Lederer did not succumb to the temptation, like Oswald Mathias Ungers for example, to want to define, explain and determine all architecture conclusively in theory. "We stand before the house built on the basis of theory, and not the smallest connection between what is thought and what is built wants to be established," he had stated, because architecture has a far more direct effect without the detours of sophistical explanations by the architect. LRO buildings are no ethereal artefacts, no minimalist boxes, no twisted micado structures and no architectural-theoretical manifestos according to centuries-old rules of proportion, which the layman encounters with incomprehension. LRO buildings are understood by the users and, as a rule, gladly accepted. "The people who use the houses, the streets and the city don't want instructions for use," Lederer says succinctly.

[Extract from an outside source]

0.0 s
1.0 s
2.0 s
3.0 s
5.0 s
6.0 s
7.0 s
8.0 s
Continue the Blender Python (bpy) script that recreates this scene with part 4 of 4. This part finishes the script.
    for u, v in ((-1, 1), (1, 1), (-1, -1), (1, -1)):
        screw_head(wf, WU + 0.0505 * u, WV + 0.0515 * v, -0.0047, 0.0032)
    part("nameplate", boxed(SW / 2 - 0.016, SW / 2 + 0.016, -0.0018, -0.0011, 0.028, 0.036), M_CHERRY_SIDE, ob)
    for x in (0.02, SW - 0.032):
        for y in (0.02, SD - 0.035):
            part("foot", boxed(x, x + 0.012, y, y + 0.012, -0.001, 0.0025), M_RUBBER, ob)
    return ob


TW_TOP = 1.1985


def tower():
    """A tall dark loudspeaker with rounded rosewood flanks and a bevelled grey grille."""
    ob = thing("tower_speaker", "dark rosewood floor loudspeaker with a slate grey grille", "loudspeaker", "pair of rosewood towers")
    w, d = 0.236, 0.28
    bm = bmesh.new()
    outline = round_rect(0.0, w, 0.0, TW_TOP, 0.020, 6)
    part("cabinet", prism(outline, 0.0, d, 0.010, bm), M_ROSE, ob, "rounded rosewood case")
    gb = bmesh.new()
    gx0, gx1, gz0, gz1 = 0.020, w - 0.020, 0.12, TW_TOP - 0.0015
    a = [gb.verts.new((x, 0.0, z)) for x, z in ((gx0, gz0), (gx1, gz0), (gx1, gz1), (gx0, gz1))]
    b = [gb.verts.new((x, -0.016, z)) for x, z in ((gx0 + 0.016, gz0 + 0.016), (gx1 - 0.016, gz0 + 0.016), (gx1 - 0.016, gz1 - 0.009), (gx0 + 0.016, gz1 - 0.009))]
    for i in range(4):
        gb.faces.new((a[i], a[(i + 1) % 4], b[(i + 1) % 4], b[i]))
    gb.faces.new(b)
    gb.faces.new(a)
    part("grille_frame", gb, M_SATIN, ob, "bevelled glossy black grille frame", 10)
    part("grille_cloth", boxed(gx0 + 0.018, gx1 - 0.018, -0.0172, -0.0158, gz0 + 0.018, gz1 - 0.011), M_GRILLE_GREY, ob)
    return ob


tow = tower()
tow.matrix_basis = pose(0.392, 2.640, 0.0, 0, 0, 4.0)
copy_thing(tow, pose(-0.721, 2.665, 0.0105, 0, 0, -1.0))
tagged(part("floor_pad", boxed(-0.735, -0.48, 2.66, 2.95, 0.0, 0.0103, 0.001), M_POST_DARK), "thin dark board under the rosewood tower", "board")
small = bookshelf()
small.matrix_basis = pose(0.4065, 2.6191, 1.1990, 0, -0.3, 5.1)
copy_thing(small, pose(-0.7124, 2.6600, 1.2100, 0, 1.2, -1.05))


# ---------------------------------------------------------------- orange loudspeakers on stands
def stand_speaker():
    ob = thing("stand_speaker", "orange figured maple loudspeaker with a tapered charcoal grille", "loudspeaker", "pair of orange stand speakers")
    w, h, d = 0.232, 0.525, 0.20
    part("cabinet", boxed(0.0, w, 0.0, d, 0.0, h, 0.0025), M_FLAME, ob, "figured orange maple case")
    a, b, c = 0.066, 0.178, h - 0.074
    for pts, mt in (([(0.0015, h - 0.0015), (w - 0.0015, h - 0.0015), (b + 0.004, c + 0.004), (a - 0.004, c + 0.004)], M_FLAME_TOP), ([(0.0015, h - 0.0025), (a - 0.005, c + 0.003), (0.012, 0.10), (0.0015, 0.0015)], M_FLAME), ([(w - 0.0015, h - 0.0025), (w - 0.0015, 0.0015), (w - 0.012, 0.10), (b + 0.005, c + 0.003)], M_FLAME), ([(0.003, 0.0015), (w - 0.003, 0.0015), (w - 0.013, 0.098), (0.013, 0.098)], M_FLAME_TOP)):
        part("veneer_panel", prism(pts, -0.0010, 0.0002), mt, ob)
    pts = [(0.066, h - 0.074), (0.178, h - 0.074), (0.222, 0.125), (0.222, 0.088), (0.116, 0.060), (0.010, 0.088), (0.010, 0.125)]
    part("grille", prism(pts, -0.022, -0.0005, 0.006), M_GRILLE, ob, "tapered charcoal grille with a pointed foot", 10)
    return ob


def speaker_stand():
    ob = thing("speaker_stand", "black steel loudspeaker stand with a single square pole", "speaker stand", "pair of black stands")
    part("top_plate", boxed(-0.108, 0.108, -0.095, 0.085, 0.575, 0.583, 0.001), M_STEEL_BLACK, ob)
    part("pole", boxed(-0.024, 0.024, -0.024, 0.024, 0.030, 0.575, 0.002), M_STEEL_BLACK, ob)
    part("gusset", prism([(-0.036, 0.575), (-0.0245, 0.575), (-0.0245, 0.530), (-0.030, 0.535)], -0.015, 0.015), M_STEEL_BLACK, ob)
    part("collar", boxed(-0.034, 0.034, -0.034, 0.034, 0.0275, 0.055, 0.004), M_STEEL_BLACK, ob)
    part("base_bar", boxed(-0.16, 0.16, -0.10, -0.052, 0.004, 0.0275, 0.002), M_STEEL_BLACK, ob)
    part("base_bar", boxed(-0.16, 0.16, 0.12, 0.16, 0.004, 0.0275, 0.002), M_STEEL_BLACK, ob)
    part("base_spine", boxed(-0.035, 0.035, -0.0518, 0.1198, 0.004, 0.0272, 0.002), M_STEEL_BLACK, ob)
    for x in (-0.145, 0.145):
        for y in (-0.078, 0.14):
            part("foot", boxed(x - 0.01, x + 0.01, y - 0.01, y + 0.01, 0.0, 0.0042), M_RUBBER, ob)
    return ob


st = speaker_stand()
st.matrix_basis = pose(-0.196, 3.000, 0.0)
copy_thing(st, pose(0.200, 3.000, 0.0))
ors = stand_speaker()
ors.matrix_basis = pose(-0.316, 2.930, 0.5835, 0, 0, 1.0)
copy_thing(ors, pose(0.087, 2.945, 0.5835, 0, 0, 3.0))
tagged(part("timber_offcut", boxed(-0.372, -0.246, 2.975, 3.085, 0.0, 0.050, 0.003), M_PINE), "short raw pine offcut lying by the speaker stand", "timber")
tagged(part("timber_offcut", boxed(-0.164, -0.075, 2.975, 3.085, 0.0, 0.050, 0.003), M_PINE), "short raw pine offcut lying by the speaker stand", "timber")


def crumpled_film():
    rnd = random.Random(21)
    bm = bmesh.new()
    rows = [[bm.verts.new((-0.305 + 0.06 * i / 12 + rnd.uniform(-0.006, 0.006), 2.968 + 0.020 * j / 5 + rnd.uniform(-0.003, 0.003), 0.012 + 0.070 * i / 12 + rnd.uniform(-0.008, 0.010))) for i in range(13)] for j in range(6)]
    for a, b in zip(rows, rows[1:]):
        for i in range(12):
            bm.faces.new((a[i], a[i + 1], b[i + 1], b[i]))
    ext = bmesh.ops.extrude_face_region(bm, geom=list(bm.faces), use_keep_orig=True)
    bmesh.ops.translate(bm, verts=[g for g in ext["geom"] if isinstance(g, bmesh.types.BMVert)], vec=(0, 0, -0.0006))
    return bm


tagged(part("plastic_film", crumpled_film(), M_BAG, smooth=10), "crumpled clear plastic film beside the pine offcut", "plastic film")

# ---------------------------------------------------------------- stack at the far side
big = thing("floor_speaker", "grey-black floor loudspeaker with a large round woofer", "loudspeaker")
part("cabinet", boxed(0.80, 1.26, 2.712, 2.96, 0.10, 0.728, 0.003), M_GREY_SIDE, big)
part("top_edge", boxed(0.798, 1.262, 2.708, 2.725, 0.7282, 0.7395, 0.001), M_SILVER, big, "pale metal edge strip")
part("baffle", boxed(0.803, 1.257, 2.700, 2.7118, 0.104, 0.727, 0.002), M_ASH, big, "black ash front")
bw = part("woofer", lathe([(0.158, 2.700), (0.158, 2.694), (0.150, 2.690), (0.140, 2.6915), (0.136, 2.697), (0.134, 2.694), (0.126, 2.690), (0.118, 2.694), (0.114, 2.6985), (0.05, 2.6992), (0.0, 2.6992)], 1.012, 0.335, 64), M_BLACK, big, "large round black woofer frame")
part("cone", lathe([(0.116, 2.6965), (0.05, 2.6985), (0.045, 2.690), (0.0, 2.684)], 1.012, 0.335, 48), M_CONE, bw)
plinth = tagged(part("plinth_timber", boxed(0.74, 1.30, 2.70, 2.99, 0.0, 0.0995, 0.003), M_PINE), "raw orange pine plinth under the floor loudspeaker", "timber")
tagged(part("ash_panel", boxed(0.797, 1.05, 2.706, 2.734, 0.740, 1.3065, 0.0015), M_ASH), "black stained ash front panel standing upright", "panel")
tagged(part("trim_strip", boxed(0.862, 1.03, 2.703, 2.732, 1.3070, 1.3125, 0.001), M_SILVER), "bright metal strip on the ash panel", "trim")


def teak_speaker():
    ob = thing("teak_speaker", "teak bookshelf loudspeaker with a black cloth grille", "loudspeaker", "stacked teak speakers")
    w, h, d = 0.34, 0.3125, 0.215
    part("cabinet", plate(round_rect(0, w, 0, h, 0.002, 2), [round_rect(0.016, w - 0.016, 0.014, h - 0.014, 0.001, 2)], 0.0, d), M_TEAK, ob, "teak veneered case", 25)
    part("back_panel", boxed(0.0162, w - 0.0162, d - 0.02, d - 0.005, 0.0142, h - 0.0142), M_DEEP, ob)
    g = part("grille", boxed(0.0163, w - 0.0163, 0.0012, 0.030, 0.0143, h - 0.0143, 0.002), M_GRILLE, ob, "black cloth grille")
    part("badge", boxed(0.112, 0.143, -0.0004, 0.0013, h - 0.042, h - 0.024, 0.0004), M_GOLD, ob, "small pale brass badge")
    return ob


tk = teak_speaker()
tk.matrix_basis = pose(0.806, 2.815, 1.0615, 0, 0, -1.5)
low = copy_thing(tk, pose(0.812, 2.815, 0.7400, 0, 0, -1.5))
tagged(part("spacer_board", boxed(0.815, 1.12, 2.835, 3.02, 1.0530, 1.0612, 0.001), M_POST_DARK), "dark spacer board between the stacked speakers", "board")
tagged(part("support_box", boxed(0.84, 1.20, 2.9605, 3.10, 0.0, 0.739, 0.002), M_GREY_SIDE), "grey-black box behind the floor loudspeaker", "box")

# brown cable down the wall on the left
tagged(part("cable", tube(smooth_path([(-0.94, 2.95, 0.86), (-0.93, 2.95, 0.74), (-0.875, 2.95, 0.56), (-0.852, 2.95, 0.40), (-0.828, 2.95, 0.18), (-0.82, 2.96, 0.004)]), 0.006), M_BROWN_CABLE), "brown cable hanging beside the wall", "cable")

LRO houses are never just soberly rational, they show narrative elements. Incidental functions can become eye-catchers. An arcade of a commercial building in Karlsruhe made of dynamic parabolic arches, the likes of which have never been seen anywhere (except at LRO), a surprising wall bench in the Eppingen town hall (which turns out to be precisely placed in terms of function), the "swimming pool cloakroom lockers" in the Staatstheater Darmstadt, which suddenly show the dignity and elegance appropriate to the location through arrangement and colouring; much more can be discovered in the architects' work. The sacral effect of the skylight and the curiosity for what is to come in the high and curved staircase of the Catholic Academy in Stuttgart, a "useless" podium with "Advent calendar doors" is a welcome gesture at the Staatstheater Darmstadt and provokes events, these are just a few examples that illustrate the desire to evoke spatial experiences and stimulate the user to make more intensive use of the architecture.

LRO architecture fits well in any old town, such as the amazing bank building on Neue Straße in Ulm with its glazier staccato, or the Historical Museum on Frankfurt's Römerberg, which so wonderfully masters the balance of local reconstruction modernism and red sandstone Gothic, or the Ravensburg Art Museum with its façade of reused tiles and curved roofs.

Bricks are the preferred building material at LRO anyway. The Salem Monastery School or the school in Ostfildern, which looks like a brickyard with its significant double chimney, benefit from the beauty of the material. Spontaneously, the thought comes to mind: this is where you would have liked to have gone to school. The student, the user, the resident is always the focus of interest and effort. LRO was never concerned with turning architectural pirouettes. It is the quiet qualities that benefit the people. Behind this is the deep conviction that architecture is a social, serving art, not the self-expression of the building artist.

On 21 January 2023, Arno Lederer died in Stuttgart at the age of 75 after a serious disease. With him, architecture in Germany loses one of its most brilliant minds and a moral authority, the personification of building culture. The Stuttgart office LRO works independently with Marc Oei and three younger partners. Lederer Ragnarsdóttir was re-founded in Berlin in 2021 and will be continued by Jórunn and son Sölvi.